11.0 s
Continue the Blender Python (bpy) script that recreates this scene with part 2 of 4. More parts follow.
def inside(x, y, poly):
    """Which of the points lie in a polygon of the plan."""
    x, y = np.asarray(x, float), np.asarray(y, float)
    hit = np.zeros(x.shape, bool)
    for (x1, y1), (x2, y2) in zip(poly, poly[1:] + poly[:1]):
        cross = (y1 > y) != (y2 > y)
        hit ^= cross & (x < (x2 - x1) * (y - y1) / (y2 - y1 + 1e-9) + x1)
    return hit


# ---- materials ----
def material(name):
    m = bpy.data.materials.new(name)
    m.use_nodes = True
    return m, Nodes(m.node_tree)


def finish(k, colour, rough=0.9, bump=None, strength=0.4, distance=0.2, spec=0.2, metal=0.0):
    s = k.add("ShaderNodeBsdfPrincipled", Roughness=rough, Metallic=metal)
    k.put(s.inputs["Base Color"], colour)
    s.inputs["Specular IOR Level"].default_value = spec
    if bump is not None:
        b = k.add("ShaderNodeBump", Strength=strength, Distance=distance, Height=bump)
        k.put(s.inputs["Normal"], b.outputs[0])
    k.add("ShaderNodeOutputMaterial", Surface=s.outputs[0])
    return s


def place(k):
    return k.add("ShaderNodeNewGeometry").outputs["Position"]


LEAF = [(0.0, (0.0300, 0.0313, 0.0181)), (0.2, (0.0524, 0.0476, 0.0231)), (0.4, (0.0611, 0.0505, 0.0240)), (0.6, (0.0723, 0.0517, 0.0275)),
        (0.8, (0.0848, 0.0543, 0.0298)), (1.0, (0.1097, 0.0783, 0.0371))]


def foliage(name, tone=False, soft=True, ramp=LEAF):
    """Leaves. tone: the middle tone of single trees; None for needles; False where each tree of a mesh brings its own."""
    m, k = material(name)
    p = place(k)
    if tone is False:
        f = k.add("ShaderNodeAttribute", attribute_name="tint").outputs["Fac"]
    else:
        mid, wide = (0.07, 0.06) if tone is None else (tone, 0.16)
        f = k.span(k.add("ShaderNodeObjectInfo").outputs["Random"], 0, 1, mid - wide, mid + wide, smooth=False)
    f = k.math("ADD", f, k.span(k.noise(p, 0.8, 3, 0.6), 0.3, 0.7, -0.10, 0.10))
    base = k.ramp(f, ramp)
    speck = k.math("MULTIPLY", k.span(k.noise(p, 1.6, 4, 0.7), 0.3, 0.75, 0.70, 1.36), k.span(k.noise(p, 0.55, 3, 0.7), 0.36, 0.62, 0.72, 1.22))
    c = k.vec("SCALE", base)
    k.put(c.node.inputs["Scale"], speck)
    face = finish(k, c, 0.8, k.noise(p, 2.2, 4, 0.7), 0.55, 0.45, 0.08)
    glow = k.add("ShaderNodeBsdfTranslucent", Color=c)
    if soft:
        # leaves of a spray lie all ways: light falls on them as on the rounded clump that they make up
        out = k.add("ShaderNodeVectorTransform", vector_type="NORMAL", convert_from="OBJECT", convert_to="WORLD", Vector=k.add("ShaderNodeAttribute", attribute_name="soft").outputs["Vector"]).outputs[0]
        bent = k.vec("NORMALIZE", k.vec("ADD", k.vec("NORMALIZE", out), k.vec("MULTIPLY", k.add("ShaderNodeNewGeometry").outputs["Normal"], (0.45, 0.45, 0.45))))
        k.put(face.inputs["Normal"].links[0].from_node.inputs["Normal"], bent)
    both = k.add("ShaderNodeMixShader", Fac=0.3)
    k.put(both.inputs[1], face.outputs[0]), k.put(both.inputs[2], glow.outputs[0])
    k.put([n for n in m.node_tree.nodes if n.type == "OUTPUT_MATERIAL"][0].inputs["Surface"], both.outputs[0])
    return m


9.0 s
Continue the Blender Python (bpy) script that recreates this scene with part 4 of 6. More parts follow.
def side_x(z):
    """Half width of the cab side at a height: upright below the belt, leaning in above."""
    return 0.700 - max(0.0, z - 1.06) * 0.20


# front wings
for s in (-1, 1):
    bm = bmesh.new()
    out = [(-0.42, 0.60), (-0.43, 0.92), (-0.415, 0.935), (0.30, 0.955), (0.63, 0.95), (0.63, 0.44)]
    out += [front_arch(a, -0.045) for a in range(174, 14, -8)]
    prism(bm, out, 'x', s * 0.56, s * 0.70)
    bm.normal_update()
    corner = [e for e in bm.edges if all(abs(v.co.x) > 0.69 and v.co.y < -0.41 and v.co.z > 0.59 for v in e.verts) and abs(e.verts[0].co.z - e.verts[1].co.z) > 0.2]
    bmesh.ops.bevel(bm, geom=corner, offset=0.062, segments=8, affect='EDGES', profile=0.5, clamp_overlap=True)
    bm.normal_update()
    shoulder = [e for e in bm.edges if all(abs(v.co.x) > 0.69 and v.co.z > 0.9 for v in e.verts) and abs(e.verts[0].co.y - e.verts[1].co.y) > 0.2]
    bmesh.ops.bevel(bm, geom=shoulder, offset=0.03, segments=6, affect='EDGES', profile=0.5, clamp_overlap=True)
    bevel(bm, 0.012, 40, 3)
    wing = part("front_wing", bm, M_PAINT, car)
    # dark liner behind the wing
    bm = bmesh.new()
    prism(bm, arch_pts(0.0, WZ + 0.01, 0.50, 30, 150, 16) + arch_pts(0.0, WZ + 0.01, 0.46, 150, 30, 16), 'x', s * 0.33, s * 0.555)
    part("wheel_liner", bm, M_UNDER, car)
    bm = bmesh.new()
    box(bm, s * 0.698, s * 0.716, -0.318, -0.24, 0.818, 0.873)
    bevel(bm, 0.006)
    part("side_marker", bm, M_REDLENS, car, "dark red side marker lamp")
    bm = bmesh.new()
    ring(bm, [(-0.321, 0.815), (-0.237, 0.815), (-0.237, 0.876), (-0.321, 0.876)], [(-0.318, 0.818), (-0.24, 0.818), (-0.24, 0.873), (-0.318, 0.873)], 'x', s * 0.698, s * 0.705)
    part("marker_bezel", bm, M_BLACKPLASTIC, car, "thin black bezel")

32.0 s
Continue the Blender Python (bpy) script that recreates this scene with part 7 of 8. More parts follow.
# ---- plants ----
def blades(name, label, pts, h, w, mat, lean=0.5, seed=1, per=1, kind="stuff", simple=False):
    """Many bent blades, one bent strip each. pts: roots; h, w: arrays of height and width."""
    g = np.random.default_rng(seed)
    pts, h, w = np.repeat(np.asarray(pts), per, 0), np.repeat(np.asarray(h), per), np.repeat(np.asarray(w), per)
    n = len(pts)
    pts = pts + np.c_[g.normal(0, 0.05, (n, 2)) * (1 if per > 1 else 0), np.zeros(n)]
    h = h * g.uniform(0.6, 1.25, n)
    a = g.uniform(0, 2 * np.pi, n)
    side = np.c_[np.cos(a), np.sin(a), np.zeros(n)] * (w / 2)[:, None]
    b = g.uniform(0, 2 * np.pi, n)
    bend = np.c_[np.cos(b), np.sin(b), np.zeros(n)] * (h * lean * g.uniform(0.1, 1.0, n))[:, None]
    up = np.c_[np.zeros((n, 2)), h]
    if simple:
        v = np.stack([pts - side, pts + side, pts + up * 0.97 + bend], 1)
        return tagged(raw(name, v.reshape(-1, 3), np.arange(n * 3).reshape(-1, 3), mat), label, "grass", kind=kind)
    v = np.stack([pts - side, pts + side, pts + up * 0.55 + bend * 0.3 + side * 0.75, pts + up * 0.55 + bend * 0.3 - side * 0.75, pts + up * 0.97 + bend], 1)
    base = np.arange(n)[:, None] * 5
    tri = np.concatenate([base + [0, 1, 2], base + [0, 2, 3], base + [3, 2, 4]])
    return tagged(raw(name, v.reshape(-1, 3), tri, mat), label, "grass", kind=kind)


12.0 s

- _TASK_
The listing above should be transcribed in full, exactly as written.

- _SOLUTION FOR THIS TASK_
11.0 s
Continue the Blender Python (bpy) script that recreates this scene with part 2 of 4. More parts follow.
def inside(x, y, poly):
    """Which of the points lie in a polygon of the plan."""
    x, y = np.asarray(x, float), np.asarray(y, float)
    hit = np.zeros(x.shape, bool)
    for (x1, y1), (x2, y2) in zip(poly, poly[1:] + poly[:1]):
        cross = (y1 > y) != (y2 > y)
        hit ^= cross & (x < (x2 - x1) * (y - y1) / (y2 - y1 + 1e-9) + x1)
    return hit


# ---- materials ----
def material(name):
    m = bpy.data.materials.new(name)
    m.use_nodes = True
    return m, Nodes(m.node_tree)


def finish(k, colour, rough=0.9, bump=None, strength=0.4, distance=0.2, spec=0.2, metal=0.0):
    s = k.add("ShaderNodeBsdfPrincipled", Roughness=rough, Metallic=metal)
    k.put(s.inputs["Base Color"], colour)
    s.inputs["Specular IOR Level"].default_value = spec
    if bump is not None:
        b = k.add("ShaderNodeBump", Strength=strength, Distance=distance, Height=bump)
        k.put(s.inputs["Normal"], b.outputs[0])
    k.add("ShaderNodeOutputMaterial", Surface=s.outputs[0])
    return s


def place(k):
    return k.add("ShaderNodeNewGeometry").outputs["Position"]


LEAF = [(0.0, (0.0300, 0.0313, 0.0181)), (0.2, (0.0524, 0.0476, 0.0231)), (0.4, (0.0611, 0.0505, 0.0240)), (0.6, (0.0723, 0.0517, 0.0275)),
        (0.8, (0.0848, 0.0543, 0.0298)), (1.0, (0.1097, 0.0783, 0.0371))]


def foliage(name, tone=False, soft=True, ramp=LEAF):
    """Leaves. tone: the middle tone of single trees; None for needles; False where each tree of a mesh brings its own."""
    m, k = material(name)
    p = place(k)
    if tone is False:
        f = k.add("ShaderNodeAttribute", attribute_name="tint").outputs["Fac"]
    else:
        mid, wide = (0.07, 0.06) if tone is None else (tone, 0.16)
        f = k.span(k.add("ShaderNodeObjectInfo").outputs["Random"], 0, 1, mid - wide, mid + wide, smooth=False)
    f = k.math("ADD", f, k.span(k.noise(p, 0.8, 3, 0.6), 0.3, 0.7, -0.10, 0.10))
    base = k.ramp(f, ramp)
    speck = k.math("MULTIPLY", k.span(k.noise(p, 1.6, 4, 0.7), 0.3, 0.75, 0.70, 1.36), k.span(k.noise(p, 0.55, 3, 0.7), 0.36, 0.62, 0.72, 1.22))
    c = k.vec("SCALE", base)
    k.put(c.node.inputs["Scale"], speck)
    face = finish(k, c, 0.8, k.noise(p, 2.2, 4, 0.7), 0.55, 0.45, 0.08)
    glow = k.add("ShaderNodeBsdfTranslucent", Color=c)
    if soft:
        # leaves of a spray lie all ways: light falls on them as on the rounded clump that they make up
        out = k.add("ShaderNodeVectorTransform", vector_type="NORMAL", convert_from="OBJECT", convert_to="WORLD", Vector=k.add("ShaderNodeAttribute", attribute_name="soft").outputs["Vector"]).outputs[0]
        bent = k.vec("NORMALIZE", k.vec("ADD", k.vec("NORMALIZE", out), k.vec("MULTIPLY", k.add("ShaderNodeNewGeometry").outputs["Normal"], (0.45, 0.45, 0.45))))
        k.put(face.inputs["Normal"].links[0].from_node.inputs["Normal"], bent)
    both = k.add("ShaderNodeMixShader", Fac=0.3)
    k.put(both.inputs[1], face.outputs[0]), k.put(both.inputs[2], glow.outputs[0])
    k.put([n for n in m.node_tree.nodes if n.type == "OUTPUT_MATERIAL"][0].inputs["Surface"], both.outputs[0])
    return m


9.0 s
Continue the Blender Python (bpy) script that recreates this scene with part 4 of 6. More parts follow.
def side_x(z):
    """Half width of the cab side at a height: upright below the belt, leaning in above."""
    return 0.700 - max(0.0, z - 1.06) * 0.20


# front wings
for s in (-1, 1):
    bm = bmesh.new()
    out = [(-0.42, 0.60), (-0.43, 0.92), (-0.415, 0.935), (0.30, 0.955), (0.63, 0.95), (0.63, 0.44)]
    out += [front_arch(a, -0.045) for a in range(174, 14, -8)]
    prism(bm, out, 'x', s * 0.56, s * 0.70)
    bm.normal_update()
    corner = [e for e in bm.edges if all(abs(v.co.x) > 0.69 and v.co.y < -0.41 and v.co.z > 0.59 for v in e.verts) and abs(e.verts[0].co.z - e.verts[1].co.z) > 0.2]
    bmesh.ops.bevel(bm, geom=corner, offset=0.062, segments=8, affect='EDGES', profile=0.5, clamp_overlap=True)
    bm.normal_update()
    shoulder = [e for e in bm.edges if all(abs(v.co.x) > 0.69 and v.co.z > 0.9 for v in e.verts) and abs(e.verts[0].co.y - e.verts[1].co.y) > 0.2]
    bmesh.ops.bevel(bm, geom=shoulder, offset=0.03, segments=6, affect='EDGES', profile=0.5, clamp_overlap=True)
    bevel(bm, 0.012, 40, 3)
    wing = part("front_wing", bm, M_PAINT, car)
    # dark liner behind the wing
    bm = bmesh.new()
    prism(bm, arch_pts(0.0, WZ + 0.01, 0.50, 30, 150, 16) + arch_pts(0.0, WZ + 0.01, 0.46, 150, 30, 16), 'x', s * 0.33, s * 0.555)
    part("wheel_liner", bm, M_UNDER, car)
    bm = bmesh.new()
    box(bm, s * 0.698, s * 0.716, -0.318, -0.24, 0.818, 0.873)
    bevel(bm, 0.006)
    part("side_marker", bm, M_REDLENS, car, "dark red side marker lamp")
    bm = bmesh.new()
    ring(bm, [(-0.321, 0.815), (-0.237, 0.815), (-0.237, 0.876), (-0.321, 0.876)], [(-0.318, 0.818), (-0.24, 0.818), (-0.24, 0.873), (-0.318, 0.873)], 'x', s * 0.698, s * 0.705)
    part("marker_bezel", bm, M_BLACKPLASTIC, car, "thin black bezel")

32.0 s
Continue the Blender Python (bpy) script that recreates this scene with part 7 of 8. More parts follow.
# ---- plants ----
def blades(name, label, pts, h, w, mat, lean=0.5, seed=1, per=1, kind="stuff", simple=False):
    """Many bent blades, one bent strip each. pts: roots; h, w: arrays of height and width."""
    g = np.random.default_rng(seed)
    pts, h, w = np.repeat(np.asarray(pts), per, 0), np.repeat(np.asarray(h), per), np.repeat(np.asarray(w), per)
    n = len(pts)
    pts = pts + np.c_[g.normal(0, 0.05, (n, 2)) * (1 if per > 1 else 0), np.zeros(n)]
    h = h * g.uniform(0.6, 1.25, n)
    a = g.uniform(0, 2 * np.pi, n)
    side = np.c_[np.cos(a), np.sin(a), np.zeros(n)] * (w / 2)[:, None]
    b = g.uniform(0, 2 * np.pi, n)
    bend = np.c_[np.cos(b), np.sin(b), np.zeros(n)] * (h * lean * g.uniform(0.1, 1.0, n))[:, None]
    up = np.c_[np.zeros((n, 2)), h]
    if simple:
        v = np.stack([pts - side, pts + side, pts + up * 0.97 + bend], 1)
        return tagged(raw(name, v.reshape(-1, 3), np.arange(n * 3).reshape(-1, 3), mat), label, "grass", kind=kind)
    v = np.stack([pts - side, pts + side, pts + up * 0.55 + bend * 0.3 + side * 0.75, pts + up * 0.55 + bend * 0.3 - side * 0.75, pts + up * 0.97 + bend], 1)
    base = np.arange(n)[:, None] * 5
    tri = np.concatenate([base + [0, 1, 2], base + [0, 2, 3], base + [3, 2, 4]])
    return tagged(raw(name, v.reshape(-1, 3), tri, mat), label, "grass", kind=kind)


12.0 s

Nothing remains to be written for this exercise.